The People Speak: No to Fracking in the Delaware River Basin
This is a guest blog written by Xaver Kandler, a summer intern with NRDC’s New York Program. Xaver is a rising senior at Bard College in New York’s Hudson Valley.
On a crisp and clear June morning, over one hundred people from all walks of life converged on the Delaware River Basin Commission’s business meeting in Washington Crossing, Pennsylvania. Standing in front of the stage where the Delaware River Basin Commision sat, framed by blue curtains, a crimson red table cloth, and symmetrical flags, NRDC Attorney Kim Ong turned toward the audience and asked, “if you are here today to support a ban of fracking, please rise.”
The entire room rose. The atmosphere suddenly shifted as I looked around and felt the power of the people. Religious leaders, environmental groups, parents, grandparents, and young people all united by a single desire: to ban fracking in the Delaware River Basin.
Personally, hearing the testimonies struck a chord close to home. Growing up in Pittsburgh, Pennsylvania, an area surrounded by some of the highest concentration of fracking in the world, I’ve seen firsthand the ruin caused by this dangerous practice. Driving through Western Pennsylvania, the destruction is ubiquitous. Huge trucks roll down quiet country roads. Acres of forest and core habitat are lost due to well pads, compressor stations and pipelines. People continue to be systematically poisoned in areas they have lived in for generations.
During the public comment hearing, 22 people testified about a number of unique but interrelated concerns. They expounded on the effects of fracking on public health; they implored the commission to consider the effects of fracking on water quality; they argued that fracking simply didn’t make economic sense for the region; and they spoke out on behalf of the future of their communities, neighbors, and children.
The timing of the hearing was crucial. Currently, there is a moratorium on fracking in the Delaware River Basin. However, recent signs indicate that the Delaware River Basin Commission— composed of the governors of Pennsylvania, New York, New Jersey, and Delaware alongside a federal representative from the Army Corps of Engineers— is considering ending the moratorium and issuing regulations on fracking. As the massive painting of George Washington crossing the Delaware loomed above the commissioners, community members argued that the commission has the moral duty to invoke the courage of Washington and protect their environment, community stability, and livelihoods.
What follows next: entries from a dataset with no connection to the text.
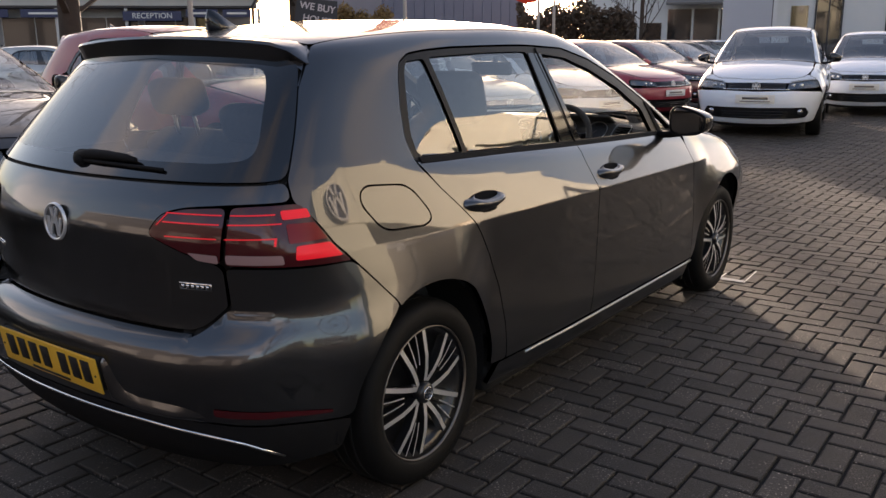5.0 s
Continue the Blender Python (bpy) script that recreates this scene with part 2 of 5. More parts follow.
def lettering(text, size, mat, m, parent, name="lettering"):
    c = bpy.data.curves.new("tmp_text", "FONT")
    c.body, c.size, c.extrude = text, size, 0.004
    c.align_x, c.align_y = "CENTER", "CENTER"
    o = bpy.data.objects.new("tmp_text", c)
    scene.collection.objects.link(o)
    me = bpy.data.meshes.new_from_object(o.evaluated_get(bpy.context.evaluated_depsgraph_get()))
    bpy.data.objects.remove(o)
    me.name = name
    me.materials.clear()
    me.materials.append(mat)
    ob = new(name, me)
    ob.parent = parent
    ob.matrix_basis = m
    return ob


# ---------------------------------------------------------------- the hatchback's skin
def curve(*pts):
    """Monotone cubic through (t, value) points, straight past its ends."""
    t = np.array([p[0] for p in pts], float)
    v = np.array([p[1] for p in pts], float)
    h, d = np.diff(t), np.diff(v) / np.diff(t)
    same = d[:-1] * d[1:] > 0
    inner_m = np.where(same, 2 * d[:-1] * d[1:] / np.where(same, d[:-1] + d[1:], 1), 0.0)
    m = np.concatenate([[d[0]], inner_m, [d[-1]]])

    def f(q):
        q = np.asarray(q, float)
        i = np.clip(np.searchsorted(t, q) - 1, 0, len(h) - 1)
        s = (q - t[i]) / h[i]
        c = np.clip(s, 0, 1)
        inner = (v[i] * (1 + 2 * c) * (1 - c) ** 2 + v[i + 1] * c * c * (3 - 2 * c)
                 + h[i] * (m[i] * c * (1 - c) ** 2 - m[i + 1] * c * c * (1 - c)))
        return inner + np.where(s < 0, s * h[i] * m[0], 0) + np.where(s > 1, (s - 1) * h[i] * m[-1], 0)
    return f


LOWER = curve((-0.69, .80), (-0.58, .838), (-0.53, .853), (-0.48, .862), (-0.43, .8645), (-0.36, .8640), (-0.28, .8640), (-0.18, .8665), (-0.08, .8735), (0.0, .882))
HAUNCH = curve((-0.69, .80), (-0.56, .842), (-0.45, .870), (-0.34, .897), (-0.27, .910), (-0.21, .915), (-0.16, .912), (-0.10, .904), (-0.05, .8940), (0.0, .882))
SHOULDER = curve((0.0, .882), (0.05, .857), (0.10, .832), (0.135, .8145), (0.155, .803), (0.168, .793), (0.18, .779))
PILLAR_SIDE = curve((0.0, .882), (0.05, .857), (0.12, .8225), (0.20, .784), (0.33, .727), (0.51, .655), (0.68, .585))
FENDER = curve((-0.75, .78), (-0.62, .835), (-0.45, .880), (-0.36, .900), (-0.30, .9055), (-0.25, .900), (-0.20, .880), (-0.10, .830), (-0.04, .799), (0.0, .779))
GLASS = curve((0.0, .779), (0.03, .770), (0.15, .727), (0.33, .655), (0.40, .628), (0.50, .585))
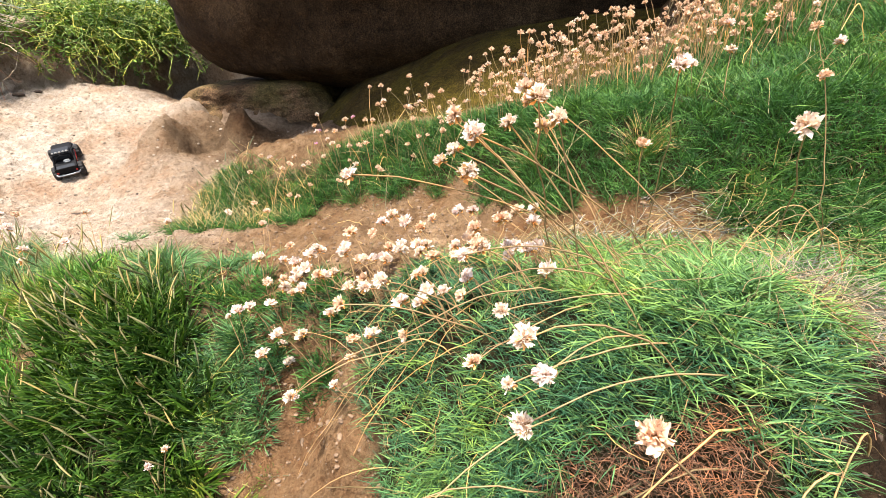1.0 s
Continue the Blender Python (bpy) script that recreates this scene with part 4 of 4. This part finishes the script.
# dead matter in the cushion: bleached mat by the hollow, russet needles in front
def snarl(name, count, box, mask, up, length, radius, mat, label, flow=0.0, wild=3.2, k=7, wander=0.35):
    """Fine dead stems lying in a tangle: short wandering tubes near the ground."""
    x, y = scatter(count * 6, *box, mask)
    x, y = x[:count], y[:count]
    n = len(x)
    a = radians(flow) + rng.normal(0, wild, n)
    pitch = rng.normal(0.05, 0.35, n)
    step = rng.uniform(*length, n) / (k - 1)
    p = np.zeros((n, k, 3))
    p[:, 0] = on_ground(x, y) + np.stack([0 * x, 0 * x, rng.uniform(*up, n)], 1)
    for j in range(1, k):
        a, pitch = a + rng.normal(0, wander, n), pitch + rng.normal(-0.06, 0.22, n)
        p[:, j] = p[:, j - 1] + step[:, None] * np.stack([np.cos(a) * np.cos(pitch), np.sin(a) * np.cos(pitch), np.sin(pitch)], 1)
    r = rng.uniform(*radius, n)[:, None] * np.linspace(1, 0.6, k)
    return tagged(new(name, tubes(name, p, r, mat, 3)), label, "dead stalks", kind="stuff")


snarl("bleached_mat", 1900, (0.05, 0.5, 0.35, 0.62), in_bleached, (0.0, 0.022), (0.025, 0.06), (0.0003, 0.0007), THATCH, "bleached mat of dead thrift stems by the hollow", 20, 0.9, wander=0.6)
snarl("hollow_roots", 90, (0.18, 0.5, 0.4, 0.62), blobs((0.27, 0.475, 0.10, 0.03), (0.40, 0.50, 0.08, 0.03)), (-0.01, 0.012), (0.04, 0.10), (0.0004, 0.0009), DEAD, "thin roots hanging out over the hollow", -75, 0.6)
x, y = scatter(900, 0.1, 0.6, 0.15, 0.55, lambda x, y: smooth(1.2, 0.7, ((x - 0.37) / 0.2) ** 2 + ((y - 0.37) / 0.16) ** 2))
stones("hollow_grit", x, y, 0.0008 + 0.0035 * rng.random(len(x)) ** 4, DARK_CRUMB, "dark brown grit in the hollow", squash=0.8)
snarl("russet_needles", 5500, (-0.2, 0.25, 0.15, 0.42), in_russet, (0.0, 0.022), (0.012, 0.026), (0.0003, 0.0005), DEAD, "russet dead needles under the cushion", k=4, wander=0.2)
snarl("straw_thatch", 900, (-0.2, 0.7, 0.55, 0.95), lambda x, y: blobs((0.2, 0.72, 0.34, 0.09))(x, y), (0.0, 0.02), (0.03, 0.08), (0.0004, 0.0008), STRAW, "yellow thatch of dry grass at the foot of the bank", 10, 0.8)
snarl("path_thatch", 600, (-0.15, 0.6, 0.6, 0.9), lambda x, y: bare(x, y) * blobs((0.18, 0.71, 0.3, 0.09))(x, y), (0.0, 0.012), (0.03, 0.09), (0.0003, 0.0007), BLEACHED, "thin thatch of dry stems beside the path", 10, 0.6)
snarl("cushion_litter", 650, (-0.45, 0.5, 0.25, 0.68), in_green, (0.01, 0.035), (0.03, 0.10), (0.0003, 0.0006), STEM, "dry stems caught in the thrift cushion")
snarl("path_litter", 260, (-1.2, 0.5, 0.4, 1.15), bare, (0.0, 0.004), (0.02, 0.08), (0.0003, 0.0008), STRAW, "thin dry stems lying on the path")


def arching_stalks(name, count, box, mask, rise, reach, heading, radius, mat, label):
    """Long bare stalks that arch over and down."""
    x, y = scatter(count * 4, *box, mask)
    x, y = x[:count], y[:count]
    n = len(x)
    a = radians(heading) + rng.normal(0, 0.5, n)
    r, u = rng.uniform(*reach, n), rng.uniform(*rise, n)
    base = on_ground(x, y)
    t = np.linspace(0, 1, 12)[None, :, None]
    tip = base + np.stack([r * np.cos(a), r * np.sin(a), 0 * a], 1)
    tip[:, 2] = lie(tip[:, 0], tip[:, 1]) + 0.01 + 0.5 * u * rng.random(n)
    mid = base * 0.55 + tip * 0.45 + np.stack([0 * u, 0 * u, u * 1.4], 1)
    p = (1 - t) ** 2 * base[:, None] + 2 * t * (1 - t) * mid[:, None] + t * t * tip[:, None]
    p[:, 2:] += np.cumsum(rng.normal(0, 0.0016, (n, 10, 3)), 1)
    rad = rng.uniform(*radius, n)[:, None] * np.linspace(1.1, 0.7, 12)
    return tagged(new(name, tubes(name, p, rad, mat, 4)), label, "stalks", kind="stuff")


arching_stalks("bare_stalks", 34, (-0.35, 0.45, 0.3, 0.7), in_cushion, (0.03, 0.12), (0.08, 0.26), 190, (0.0005, 0.0009), STEM, "tan bare stalks arching over the cushion")
arching_stalks("thick_stalks", 8, (0.0, 0.25, 0.28, 0.38), lambda x, y: 1.0 + 0 * x, (0.03, 0.08), (0.08, 0.16), 215, (0.0008, 0.0013), STEM, "thick orange stalks looping over the dead needles")
arching_stalks("bank_stalks", 50, (-1.0, 0.9, 0.9, 1.55), in_turf, (0.04, 0.12), (0.05, 0.16), 240, (0.0005, 0.0009), STRAW, "thin dry stalks among the bank turf")

# seed spikes standing out of the plantain
def seed_spikes(count, box, mask, rise, label):
    x, y = scatter(count * 5, *box, mask)
    x, y = x[:count], y[:count]
    n = len(x)
    base = on_ground(x, y)
    tip = base + np.stack([rng.normal(-0.02, 0.03, n), rng.normal(0, 0.03, n), rng.uniform(*rise, n)], 1)
    t = np.linspace(0, 1, 10)[None, :, None]
    p = base[:, None] * (1 - t) + tip[:, None] * t
    p[..., :2] += (0.015 * rng.normal(size=(n, 1, 2))) * t ** 2
    r = np.tile(np.array((0.8, 0.8, 0.8, 0.8, 0.8, 0.9, 3.2, 3.7, 3.0, 1.0)) * 0.00055, (n, 1)) * rng.uniform(0.7, 1.1, (n, 1))
    return tagged(new("seed_spikes", tubes("seed_spikes", p, r, SEED, 5)), label, "plantain", kind="stuff")


seed_spikes(280, (-1.1, -0.55, 0.1, 0.8), in_plantain, (0.06, 0.10), "brown seed spikes standing in the plantain tuft")
seed_spikes(600, (-2.15, -1.0, 0.1, 1.02), in_left, (0.05, 0.125), "thin dry seed spikes over the shoulder grass")
seed_spikes(60, (-1.3, -0.8, 1.2, 1.5), in_turf, (0.04, 0.09), "thin dry seed spikes at the turf edge")


# small tufts on the low sand floor and along the path
def tuft_spots(spots):
    def mask(x, y):
        return sum(smooth(1.2, 0.5, ((x - a) ** 2 + (y - b) ** 2) / r ** 2) for a, b, r in spots)
    return mask


SMALL = tuft_spots([(-2.35, 0.52, 0.10), (-2.15, 0.35, 0.12), (-2.5, 0.35, 0.10), (-2.0, 0.15, 0.14), (-2.45, 0.60, 0.05), (-1.25, 1.06, 0.04), (-0.68, 0.76, 0.05)])
lawn("small_tufts", 8000, (-2.7, -0.4, 0.0, 1.2), SMALL, (0.03, 0.07), (0.0014, 0.0028), (0.3, 1.1), (0.5, 1.0), (0.0, 0.5), FESCUE, "small grey-green tufts on bare soil", clump=8)
lawn("edge_straw", 6000, (-1.4, -0.3, 1.05, 1.5), lambda x, y: in_turf(x, y) * (0.25 + 0.75 * smooth(-0.65, -1.0, x)), (0.04, 0.10), (0.001, 0.0018), (0.7, 1.3), (0.2, 0.8), (0.05, 0.5), STRAW, "yellow dry grass at the end of the turf strip")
The community members’ claims regarding both their environment and livelihoods are well founded. A robust study commissioned by Steven Habicht, Lars Hanson and Paul Faeth documented the potential environmental impacts of an end to the 2011 moratorium. They estimate that if the moratorium is lifted, there will be 4,000 fracking wells in the Delaware River Basin. These wells will result in a 5-10% loss in core forest habitat, substantially increased erosion rates, high concentration of key contaminants in streams even after treating the wastewater, double the amount of the dangerous greenhouse gas nitrous oxide, and negative public health effects to the 45,000 people that will live within one mile of a drilling pad.
When considering these devastating effects, it is important to keep in mind the ecological significance of the Delaware River Basin. The ecologically diverse area has been historically conserved through the Wild and Scenic Waters Act of 1968. This ecosystem provides drinking water to over 17 million people, including the residents of New York City and Philadelphia.
Knowing that residents of the Delaware River Basin have the opportunity to safeguard their environment, livelihoods, and health inspires me. The over 17 million people that get their drinking water from the Delaware River Basin have an opportunity to follow in the courageous footsteps of New York and Maryland and move from a moratorium to an outright ban.
In the age of the Trump administration’s almost daily assault on environmental protections, a fracking ban will be an important victory for not only the Delaware River Basin, but the entire environmental movement. Our coalition, led by frontline communities alongside national environmental partners, is ripe to continue their momentum and send a defiant “No” to extractive industries.
Let’s listen to community members and the scientific consensus. The ecological, economic, and personal value of a fracking-free Delaware River Basin all add up to a clear answer. Let's follow in the courageous path of New York and Maryland and put this to bed once and for all.
Let’s ban fracking in the Delaware River Basin.